Seine Erfahrungen schildert der Dresdner OB auch regelmäßig den Partnern von VW. Dirk Hilbert und VW-Sachsen-Chef Siegfried Fiebig haben eine Kooperation vereinbart, in der sich beide Seiten verpflichten, Dresden gemeinsam zu einer Modellstadt für die Mobilität der Zukunft zu machen. Mit der Kooperation laufe es „super“, so Hilbert. Er warte nur ungeduldig auf ein richtiges E-Auto mit mehr Reichweite, mehr Platz im Innenraum und besserer Konnektivität. „Damit wir nicht länger im Winter frieren und im Sommer schwitzen müssen, um die Batterie zu schonen“, sagt er und klopft dabei seinem Fahrer von hinten auf die Schulter.

„Ich habe mich sehr gefreut, dass wir über unsere Kooperation die Basis mit dafür geschaffen haben, dass VW entschieden hat, zunächst alle Elektromodelle in Sachsen zu bauen“, äußert der Stadtchef einen gewissen Stolz. Der weltgrößte Autobauer wird das Werk in Zwickau zum reinen E-Mobilitätswerk umbauen. Dort sollen ab 2019 neben dem neuen VW-Modell I.D. auch die E-Modelle von Audi und Seat vom Band laufen. Dafür wird die Marke VW rund eine Milliarde Euro in Zwickau investieren. Diesen Plan segnete der Aufsichtsrat im November ab.

„Wir sind zwei große Tanker – ein Weltkonzern und eine große Stadtverwaltung – die sich gegenseitig voreinander hertreiben, und so kommen wir schneller und innovativer voran“, sagt Hilbert. Der Start-up-Inkubator in der VW-Manufaktur ist eingerichtet, und die ersten Gründerteams brüten schon über Mobilitäts-Geschäftsideen. Die ersten Strom-Flitzer für den städtischen Fuhrpark wurden übergeben, und im September startete der erste intermodale Mobilitätspunkt am Bahnhof Neustadt.

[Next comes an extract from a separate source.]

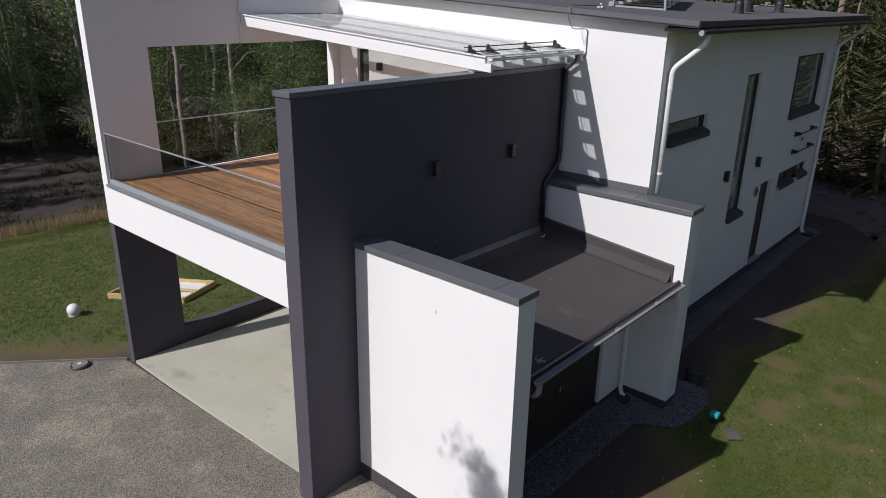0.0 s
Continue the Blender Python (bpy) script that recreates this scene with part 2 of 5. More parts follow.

Dabei bleibt es nicht. Die Stadt Dresden und VW arbeiten auch an gemeinsamen Projekten für das vernetzte, autonome Fahren. In einem Jahr, hofft der OB, werden die ersten Autos schon auf der geplanten Teststrecke unterwegs sein können. „Aber da muss natürlich immer noch ein Mensch hinter dem Lenkrad sitzen und kontrollieren“, beruhigt Hilbert seinen Fahrer.